*Task goal*
Make an exact copy of the data below, leaving out every picture.

** start of Extracted material **

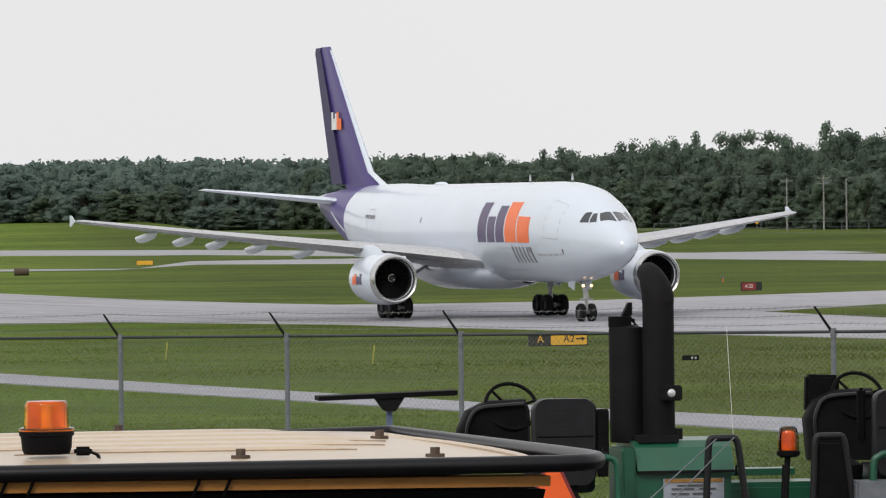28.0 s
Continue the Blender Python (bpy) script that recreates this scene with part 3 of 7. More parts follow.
        mesh_part("aileron", wing, PLANE_WHITE, lambda bm: loft(bm, [[Vector((side * x, s - 6.67, z + 0.03)), Vector((side * x, s + c - 6.67, z)), Vector((side * x, s - 6.67, z - 0.05))] for x, s, c, z in ((17.5, 29.9, 1.0, 5.24), (21.5, 31.3, 0.85, 5.72))]), "white aileron")
        # engine
        eng = thing("engine", Matrix(), "", "")
        eng.parent = plane
        at = Matrix.Translation((side * 7.94, 15.9 - 6.67, 2.38)) @ Euler((radians(-90), 0, 0)).to_matrix().to_4x4()
        cowl = mesh_part("cowl", eng, PLANE_WHITE, lambda bm: lathe(bm, [(1.1, 1.1), (1.12, 0.35), (1.19, 0.06), (1.33, 0.10), (1.40, 0.45), (1.46, 1.3), (1.47, 2.2), (1.40, 3.4), (1.24, 4.6), (1.2, 4.62), (1.15, 4.3)], at, 40), "white fan cowl", 50)
        mesh_part("inlet_lip", cowl, BARE_METAL, lambda bm: lathe(bm, [(1.13, 0.34), (1.14, 0.18), (1.20, 0.04), (1.27, 0.0), (1.335, 0.07), (1.375, 0.24), (1.405, 0.44), (1.4, 0.46)], at, 40), "polished inlet lip", 60)
        mesh_part("inlet_duct", cowl, BLACK_HOLE, lambda bm: lathe(bm, [(1.125, 0.33), (1.10, 0.7), (1.10, 1.3), (0.0, 1.32)], at, 40), "black inlet", 60)
        for i in range(26):
            a = 2 * math.pi * i / 26
            r = at @ Euler((0, 0, a)).to_matrix().to_4x4()
            mesh_part("fan_blade", eng, FAN_GREY, lambda bm: loft(bm, [[r @ Vector((q, -w, 0.85 - 0.12)), r @ Vector((q, w, 0.85 + 0.14)), r @ Vector((q, w, 0.85 + 0.165)), r @ Vector((q, -w, 0.85 - 0.095))] for q, w in ((0.3, 0.05), (0.7, 0.08), (1.09, 0.1))]), "", 0)
        spin = mesh_part("spinner", eng, FAN_GREY, lambda bm: lathe(bm, [(0.0, 0.42), (0.12, 0.5), (0.22, 0.66), (0.31, 0.85), (0.31, 1.0)], at, 20), "grey spinner with white spiral")
        mesh_part("spiral", spin, SIGN_WHITE, lambda bm: pipe(bm, [at @ Vector((r * math.cos(a), r * math.sin(a), z - 0.015)) for a, r, z in zip(np.linspace(0, 5.2, 18), np.linspace(0.05, 0.28, 18), np.linspace(0.44, 0.78, 18))], 0.016, 6), "white spiral")
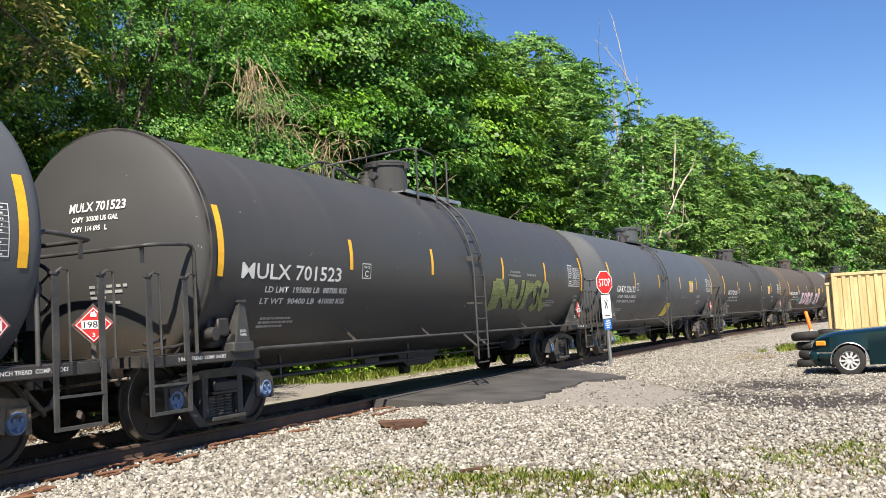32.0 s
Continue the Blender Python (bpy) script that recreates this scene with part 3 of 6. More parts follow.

** end of Extracted material **

*Task result*
28.0 s
Continue the Blender Python (bpy) script that recreates this scene with part 3 of 7. More parts follow.
        mesh_part("aileron", wing, PLANE_WHITE, lambda bm: loft(bm, [[Vector((side * x, s - 6.67, z + 0.03)), Vector((side * x, s + c - 6.67, z)), Vector((side * x, s - 6.67, z - 0.05))] for x, s, c, z in ((17.5, 29.9, 1.0, 5.24), (21.5, 31.3, 0.85, 5.72))]), "white aileron")
        # engine
        eng = thing("engine", Matrix(), "", "")
        eng.parent = plane
        at = Matrix.Translation((side * 7.94, 15.9 - 6.67, 2.38)) @ Euler((radians(-90), 0, 0)).to_matrix().to_4x4()
        cowl = mesh_part("cowl", eng, PLANE_WHITE, lambda bm: lathe(bm, [(1.1, 1.1), (1.12, 0.35), (1.19, 0.06), (1.33, 0.10), (1.40, 0.45), (1.46, 1.3), (1.47, 2.2), (1.40, 3.4), (1.24, 4.6), (1.2, 4.62), (1.15, 4.3)], at, 40), "white fan cowl", 50)
        mesh_part("inlet_lip", cowl, BARE_METAL, lambda bm: lathe(bm, [(1.13, 0.34), (1.14, 0.18), (1.20, 0.04), (1.27, 0.0), (1.335, 0.07), (1.375, 0.24), (1.405, 0.44), (1.4, 0.46)], at, 40), "polished inlet lip", 60)
        mesh_part("inlet_duct", cowl, BLACK_HOLE, lambda bm: lathe(bm, [(1.125, 0.33), (1.10, 0.7), (1.10, 1.3), (0.0, 1.32)], at, 40), "black inlet", 60)
        for i in range(26):
            a = 2 * math.pi * i / 26
            r = at @ Euler((0, 0, a)).to_matrix().to_4x4()
            mesh_part("fan_blade", eng, FAN_GREY, lambda bm: loft(bm, [[r @ Vector((q, -w, 0.85 - 0.12)), r @ Vector((q, w, 0.85 + 0.14)), r @ Vector((q, w, 0.85 + 0.165)), r @ Vector((q, -w, 0.85 - 0.095))] for q, w in ((0.3, 0.05), (0.7, 0.08), (1.09, 0.1))]), "", 0)
        spin = mesh_part("spinner", eng, FAN_GREY, lambda bm: lathe(bm, [(0.0, 0.42), (0.12, 0.5), (0.22, 0.66), (0.31, 0.85), (0.31, 1.0)], at, 20), "grey spinner with white spiral")
        mesh_part("spiral", spin, SIGN_WHITE, lambda bm: pipe(bm, [at @ Vector((r * math.cos(a), r * math.sin(a), z - 0.015)) for a, r, z in zip(np.linspace(0, 5.2, 18), np.linspace(0.05, 0.28, 18), np.linspace(0.44, 0.78, 18))], 0.016, 6), "white spiral")
32.0 s
Continue the Blender Python (bpy) script that recreates this scene with part 3 of 6. More parts follow.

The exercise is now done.